Wal Phillips
- Born: 17 October 1908 Tottenham, England
- Died: 5 January 1998 (aged 89) Cambridgeshire, England
- Nationality: British (English)

Career history
- 1929–1932: Stamford Bridge Pensioners
- 1933–1936: Wimbledon Dons

Team honours
- 1929: Southern League Champions
- 1932: National Association Trophy

= Wal Phillips =

British motorcycle speedway rider

Walter Hartley Phillips (17 October 1908 – 5 January 1998) was an international motorcycle speedway rider who rode in the first ever World Championship final in 1936. He earned 27 international caps for the England national speedway team.

== Career ==
Phillips began his speedway career alongside Gus Kuhn at Stamford Bridge Pensioners in 1929, winning the Southern League Championship, and stayed there until they closed at the end of the 1932 season, where he also appeared in the final of the Star Riders' Championship . Philips then joined the Wimbledon Dons, staying there until the end of the 1936 season.

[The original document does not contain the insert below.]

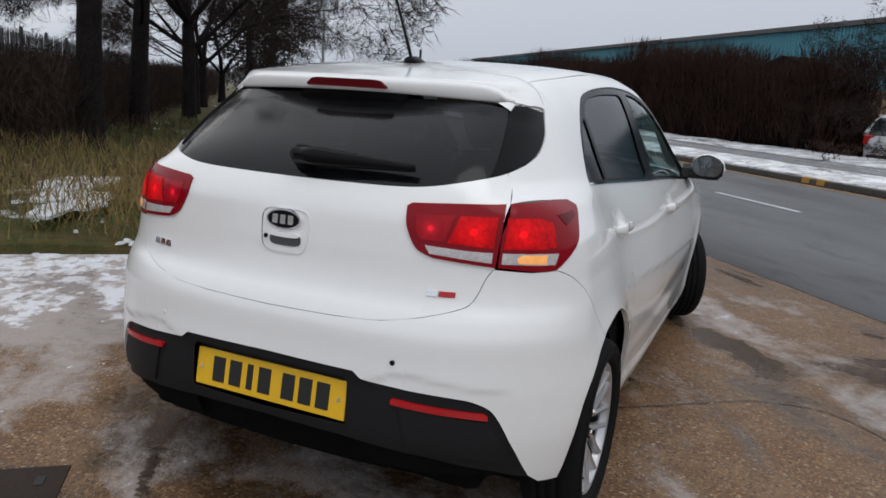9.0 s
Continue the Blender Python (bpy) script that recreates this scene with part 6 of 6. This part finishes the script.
# badge, tailgate handle, lettering as bars
seat = lift(TAIL, [(0.0, 0.960)])[0]
bm = bmesh.new()
place = lambda a, b, h: Vector((seat[0] + h - 0.10 * (b - 0.96), a, b))  # noqa: E731
add_prism(bm, oval(0.0, 0.962, 0.058, 0.029, 32), -0.004, 0.008, place)
part("badge_rim", bm, chrome, gate, "oval chrome badge")
bm = bmesh.new()
add_prism(bm, oval(0.0, 0.962, 0.052, 0.0245, 32), 0.006, 0.0092, place)
part("badge_field", bm, gloss_black, gate)
for y in (-0.026, 0.0, 0.026):
    bm = bmesh.new()
    add_prism(bm, [(y - 0.009, 0.949), (y + 0.009, 0.949), (y + 0.009, 0.975), (y - 0.009, 0.975)], 0.008, 0.0105, place)
    part("badge_bar", bm, chrome, gate)
rec = oval(0.003, 0.930, 0.085, 0.064, 32, 4.5)
rec = [(a * (1.0 - 0.12 * (0.99 - b) / 0.12) if b < 0.99 else a, b) for a, b in rec]
rec_in = [(a * 0.965, 0.930 + (b - 0.930) * 0.955) for a, b in rec]
panel("handle_surround", list(lift(TAIL, rec)), (-1, 0, 0), white_paint, gate, off=0.003, depth=0.004, gap=0, holes=[list(lift(TAIL, rec_in))], hole_depth=0.004)
panel("tailgate_handle", list(lift(TAIL, oval(0.008, 0.905, 0.052, 0.017, 24, 3.5))), (-1, 0, 0), trim_grey, gate, "grey handle slot", off=0.0025, depth=0.003, gap=0)
panel("handle_lip", list(lift(TAIL, oval(0.008, 0.919, 0.050, 0.007, 20, 3))), (-1, 0, 0), white_paint, gate, off=0.008, depth=0.008, gap=0)
panel("key_barrel", list(lift(TAIL, oval(-0.058, 0.909, 0.007, 0.007, 12))), (-1, 0, 0), gloss_black, gate, off=0.004, depth=0.003, gap=0)
for y in (-0.500, -0.470, -0.440):
    panel("badge_bar", list(lift(TAIL, [(y - 0.012, 0.822), (y + 0.012, 0.822), (y + 0.012, 0.840), (y - 0.012, 0.840)])), (-1, 0, 0), chrome, gate, off=0.004, depth=0.004, gap=0)
for y0, y1, m in ((0.448, 0.476, chrome), (0.480, 0.522, reflector_red)):
    panel("badge_bar", list(lift(TAIL, [(y0, 0.813), (y1, 0.813), (y1, 0.827), (y0, 0.827)])), (-1, 0, 0), m, gate, off=0.004, depth=0.004, gap=0)

# rear wiper
wiper = new("rear_wiper")
wiper.parent = car
tagged(wiper, "black rear wiper")
bm = bmesh.new()
pivot, tip_w = lift(TAIL, [(0.01, 1.115)])[0], lift(TAIL, [(0.36, 1.118)])[0]
out_w = np.array((0.75, 0, 0.66))
line = [pivot + (tip_w - pivot) * t + out_w * (0.040 - 0.018 * t) for t in np.linspace(0, 1, 7)]
add_chain(bm, line, [0.030 - 0.0032 * k for k in range(7)], 12)
part("wiper_arm", bm, gloss_black, wiper, smooth=True)
bm = bmesh.new()
add_tube(bm, pivot - out_w * 0.01, pivot + out_w * 0.05, 0.026, 0.022, sides=16)
part("wiper_pivot", bm, gloss_black, wiper)
bm = bmesh.new()
add_tube(bm, line[0] - out_w * 0.012, line[-1] - out_w * 0.008, 0.010, 0.006, sides=8)
part("wiper_blade", bm, rubber, wiper)

# aerial
aerial = new("aerial")
aerial.parent = car
tagged(aerial, "short black roof aerial")
foot = lift(TOP, [(1.09, 0.0)])[0]
bm = bmesh.new()
add_chain(bm, [foot + np.array((-0.055 + 0.10 * k / 6, 0, -0.002)) for k in range(7)], [0.014 + 0.012 * math.sin(math.pi * (0.15 + 0.7 * k / 6)) for k in range(7)], 12)
part("aerial_foot", bm, gloss_black, aerial, smooth=True)
bm = bmesh.new()
add_tube(bm, foot + np.array((0.02, 0, 0.012)), foot + np.array((0.155, 0, 0.205)), 0.0058, 0.0042, sides=8)
part("aerial_rod", bm, rubber, aerial)

# wheels: one built about its own axis (x across the car), then copied
# the rim face looks along +z of its own frame


def build_wheel():
    w = new("wheel")
    bm = bmesh.new()
    add_lathe(bm, [(0.222, 0.062), (0.232, 0.086), (0.250, 0.094), (0.272, 0.096), (0.292, 0.090), (0.303, 0.074), (0.307, 0.05), (0.3075, 0.036), (0.300, 0.034), (0.300, 0.028), (0.308, 0.026), (0.308, 0.004), (0.300, 0.002), (0.300, -0.004), (0.308, -0.006), (0.308, -0.026), (0.300, -0.028), (0.300, -0.034), (0.3075, -0.036), (0.307, -0.05), (0.303, -0.074), (0.292, -0.09), (0.26, -0.10), (0.215, -0.09)], Matrix(), 72)
    tyre = part("tyre", bm, rubber, w, "black road tyre", smooth=True)
    bm = bmesh.new()
    for r in (0.262, 0.283):
        add_lathe(bm, [(r - 0.002, 0.0945), (r - 0.001, 0.0972), (r + 0.001, 0.0972), (r + 0.002, 0.0945)], Matrix(), 72)
    part("sidewall_ring", bm, rubber, tyre)
    bm = bmesh.new()
    add_lathe(bm, [(0.203, 0.050), (0.211, 0.068), (0.216, 0.077), (0.221, 0.079), (0.225, 0.074), (0.224, 0.060), (0.214, 0.050), (0.204, 0.03), (0.200, -0.08)], Matrix(), 72)
    rim = part("rim", bm, alloy, w, "silver multi-spoke alloy wheel", smooth=True)
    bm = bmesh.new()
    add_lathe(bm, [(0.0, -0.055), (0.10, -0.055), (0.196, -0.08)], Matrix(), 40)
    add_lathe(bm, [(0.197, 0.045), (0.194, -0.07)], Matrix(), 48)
    part("barrel", bm, alloy_shaded, rim, smooth=False)
    bm = bmesh.new()
    add_lathe(bm, [(0.0, -0.02), (0.135, -0.02), (0.135, -0.035), (0.0, -0.035)], Matrix(), 48)
    part("brake_disc", bm, steel, w)
    bm = bmesh.new()
    add_box(bm, (0.075, -0.06, -0.045), (0.15, 0.06, 0.012), Matrix.Rotation(0.6, 4, "Z"), 0.01)
    part("brake_caliper", bm, steel, w)
    for k in range(8):
        a = k * math.pi / 4
        for side in (-1, 1):
            bm = bmesh.new()
            keys = [(0.036, 0.010, 0.036, 0.0125), (0.070, 0.0235, 0.044, 0.0125), (0.10, 0.0270, 0.053, 0.0122), (0.15, 0.0295, 0.063, 0.0116), (0.209, 0.032, 0.075, 0.0135)]
            rows = []
            for r, o, h, wd in keys:
                c = side * o
                rows.append([(r, c - wd, h - 0.022), (r, c - wd * 0.8, h - 0.003), (r, c + side * wd * 0.1, h + 0.003), (r, c + wd * 0.8, h - 0.003), (r, c + wd, h - 0.022)])
            t = Matrix.Rotation(a, 4, "Z")
            vs = [[bm.verts.new(t @ Vector(p)) for p in row] for row in rows]
            for p, q in zip(vs, vs[1:]):
                for j in range(5):
                    bm.faces.new((p[j - 1], p[j], q[j], q[j - 1]))
            bm.faces.new(vs[0])
            bm.faces.new(vs[-1][::-1])
            part("spoke", bm, alloy, rim)
    bm = bmesh.new()
    add_lathe(bm, [(0.050, 0.018), (0.050, 0.030), (0.044, 0.037), (0.034, 0.042), (0.030, 0.040), (0.0, 0.040)], Matrix(), 40)
    part("hub", bm, alloy, rim, smooth=False)
    bm = bmesh.new()
    add_lathe(bm, [(0.0285, 0.040), (0.027, 0.0475), (0.0, 0.049)], Matrix(), 32)
    cap_ob = part("centre_cap", bm, gloss_black, rim, "black wheel centre cap")
    bm = bmesh.new()
    for x in (-0.010, 0.0, 0.010):
        add_box(bm, (x - 0.003, -0.006, 0.048), (x + 0.003, 0.006, 0.0498))
    part("cap_bars", bm, chrome, cap_ob)
    for k in range(4):
        a = k * math.pi / 2 + 0.10
        bm = bmesh.new()
        add_lathe(bm, [(0.0125, 0.030), (0.0125, 0.056), (0.008, 0.060), (0.0, 0.060)], Matrix.Translation((0.053 * math.cos(a), 0.049 * math.sin(a), 0)), 6)
        part("wheel_nut", bm, chrome, rim)
        # a dark ring round the nut draws the shade of its pocket
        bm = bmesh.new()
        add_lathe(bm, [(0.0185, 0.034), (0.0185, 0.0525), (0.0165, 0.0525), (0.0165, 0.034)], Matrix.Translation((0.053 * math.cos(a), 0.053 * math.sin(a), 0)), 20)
        part("nut_pocket_shade", bm, alloy_shaded, rim)
    bm = bmesh.new()
    add_tube(bm, (0.20, 0.012, 0.058), (0.185, 0.012, 0.082), 0.004, 0.003, sides=8)
    part("valve", bm, rubber, rim)
    return w


def wheel_pose(x, s, steer=0.0, spin=0.0):
    m = Matrix.Translation((x, s * 0.70, 0.301)) @ Matrix.Rotation(radians(steer), 4, "Z") @ Matrix.Translation((0, s * 0.047, 0))
    return m @ Matrix.Rotation(radians(-90 * s), 4, "X") @ Matrix.Rotation(radians(spin), 4, "Z") @ Matrix.Diagonal((0.978, 0.978, 1, 1))


first = build_wheel()
first.parent = car
first.matrix_basis = wheel_pose(1.285, -1, 0, -4)
for x, s, steer, spin in ((1.285, 1, 0, 34), (-1.29, -1, 25, 20), (-1.29, 1, 27, 8)):
    copy_thing(first, wheel_pose(x, s, steer, spin))

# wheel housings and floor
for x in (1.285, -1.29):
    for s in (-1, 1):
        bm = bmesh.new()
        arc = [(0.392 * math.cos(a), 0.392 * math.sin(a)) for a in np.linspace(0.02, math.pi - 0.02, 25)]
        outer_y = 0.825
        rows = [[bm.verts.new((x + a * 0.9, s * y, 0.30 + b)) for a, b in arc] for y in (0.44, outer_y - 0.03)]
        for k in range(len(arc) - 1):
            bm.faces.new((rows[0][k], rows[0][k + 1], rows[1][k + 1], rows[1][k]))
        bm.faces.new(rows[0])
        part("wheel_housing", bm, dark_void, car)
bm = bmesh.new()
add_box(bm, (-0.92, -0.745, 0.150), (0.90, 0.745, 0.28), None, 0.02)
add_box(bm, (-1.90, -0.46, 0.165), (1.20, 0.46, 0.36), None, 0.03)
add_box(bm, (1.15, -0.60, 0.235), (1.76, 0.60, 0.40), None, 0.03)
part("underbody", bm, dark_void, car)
bm = bmesh.new()
add_tube(bm, (1.40, -0.48, 0.30), (1.74, -0.48, 0.275), 0.026, sides=14)
part("exhaust_pipe", bm, steel, car)

# cabin
cabin_floor = bmesh.new()
add_box(cabin_floor, (-0.95, -0.70, 0.28), (1.70, 0.70, 0.34))
part("cabin_floor", cabin_floor, dark_void, car)
bm = bmesh.new()
add_box(bm, (-0.98, -0.74, 0.60), (-0.50, 0.74, 0.945), None, 0.05)
add_box(bm, (-0.62, 0.20, 0.90), (-0.42, 0.55, 0.995), None, 0.03)
part("dashboard", bm, trim_grey, car, "grey dashboard")
bm = bmesh.new()
add_box(bm, (1.28, -0.62, 0.96), (1.62, 0.62, 0.99))
part("parcel_shelf", bm, dark_void, car)
for s in (-1, 1):
    seat_ob = new("front_seat")
    seat_ob.parent = car
    tagged(seat_ob, "charcoal cloth front seat")
    bm = bmesh.new()
    add_box(bm, (-0.28, -0.25, 0.40), (0.26, 0.25, 0.58), Matrix.Translation((0.05, s * 0.36, 0)), 0.05)
    part("cushion", bm, seat_cloth, seat_ob, smooth=True)
    bm = bmesh.new()
    lean = Matrix.Translation((0.30, s * 0.36, 0.55)) @ Matrix.Rotation(radians(16), 4, "Y")
    add_box(bm, (-0.07, -0.235, 0.0), (0.07, 0.235, 0.58), lean, 0.055)
    part("backrest", bm, seat_cloth, seat_ob, smooth=True)
    bm = bmesh.new()
    add_box(bm, (-0.045, -0.13, 0.63), (0.045, 0.13, 0.80), lean, 0.04)
    part("head_restraint", bm, seat_cloth, seat_ob, smooth=True)
    for y in (-0.06, 0.06):
        bm = bmesh.new()
        add_tube(bm, lean @ Vector((0, y, 0.55)), lean @ Vector((0, y, 0.66)), 0.008, sides=8)
        part("restraint_post", bm, steel, seat_ob)
bench = new("rear_seat")
bench.parent = car
tagged(bench, "charcoal cloth rear bench")
bm = bmesh.new()
add_box(bm, (0.62, -0.62, 0.40), (1.12, 0.62, 0.56), None, 0.05)
part("cushion", bm, seat_cloth, bench, smooth=True)
bm = bmesh.new()
lean = Matrix.Translation((1.10, 0, 0.52)) @ Matrix.Rotation(radians(20), 4, "Y")
add_box(bm, (-0.06, -0.62, 0.0), (0.06, 0.62, 0.52), lean, 0.05)
part("backrest", bm, seat_cloth, bench, smooth=True)
for y in (-0.40, 0.40):
    bm = bmesh.new()
    add_box(bm, (-0.04, y - 0.12, 0.52), (0.04, y + 0.12, 0.66), lean, 0.035)
    part("head_restraint", bm, seat_cloth, bench, smooth=True)
wheel_ring = new("steering_wheel")
wheel_ring.parent = car
tagged(wheel_ring, "dark steering wheel")
col = Matrix.Translation((-0.36, 0.37, 0.90)) @ Matrix.Rotation(radians(66), 4, "Y")
bm = bmesh.new()
ring = [[bm.verts.new(col @ Vector(((0.180 + 0.015 * math.cos(b)) * math.cos(a), (0.180 + 0.015 * math.cos(b)) * math.sin(a), 0.015 * math.sin(b)))) for b in np.linspace(0, 2 * math.pi, 8, endpoint=False)] for a in np.linspace(0, 2 * math.pi, 36, endpoint=False)]
for k in range(36):
    for j in range(8):
        bm.faces.new((ring[k - 1][j - 1], ring[k][j - 1], ring[k][j], ring[k - 1][j]))
part("wheel_rim", bm, gloss_black, wheel_ring, smooth=True)
bm = bmesh.new()
add_box(bm, (-0.05, -0.17, -0.012), (0.03, 0.17, 0.012), col, 0.008)
add_box(bm, (-0.06, -0.07, -0.03), (0.10, 0.07, 0.03), col, 0.02)
part("wheel_boss", bm, trim_grey, wheel_ring)
bm = bmesh.new()
add_box(bm, (-0.02, -0.11, -0.03), (0.02, 0.11, 0.03), Matrix.Translation((-0.10, 0, 1.30)), 0.015)
part("interior_mirror", bm, gloss_black, car)
for s in (-1, 1):
    bm = bmesh.new()
    for x0, x1, z0, z1 in ((-0.60, 0.19, 0.34, 0.97), (0.25, 1.05, 0.45, 1.01)):
        add_box(bm, (x0, min(s * 0.70, s * 0.72), z0), (x1, max(s * 0.70, s * 0.72), z1), None, 0.008)
    part("door_card", bm, trim_grey, car)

Phillips represented England from 1930 until 1936. His career was ended on the 1936/37 tour of Australia when he suffered a broken leg at the Sydney Showground.

== World Final appearances ==
- 1936 – ENG London, Wembley Stadium – 13th – 5pts + 7 semi-final points

==Engineering==
Phillips was a renowned engineer, his uncle was a development engineer and works rider at JA Prestwich Industries Ltd (JAP), and was instrumental in the development of the JAP engines used in speedway. Stan Greening was developing an engine specifically for speedway but the results were not impressive after testing by Australian riders Billy Lamont and Vic Huxley. Greening and Phillips stripped down Phillips' Rudge bike and used some of the ideas in that engine with the new one of their own. When Phillips rode the bike at a meeting at Stamford Bridge stadium, he beat the track record time. The JAP engines remained in use until the mid-1960s.

Phillips was also known for what he termed as his fuel injector, a carburettor replacement mainly intended for motorcycles and scooters.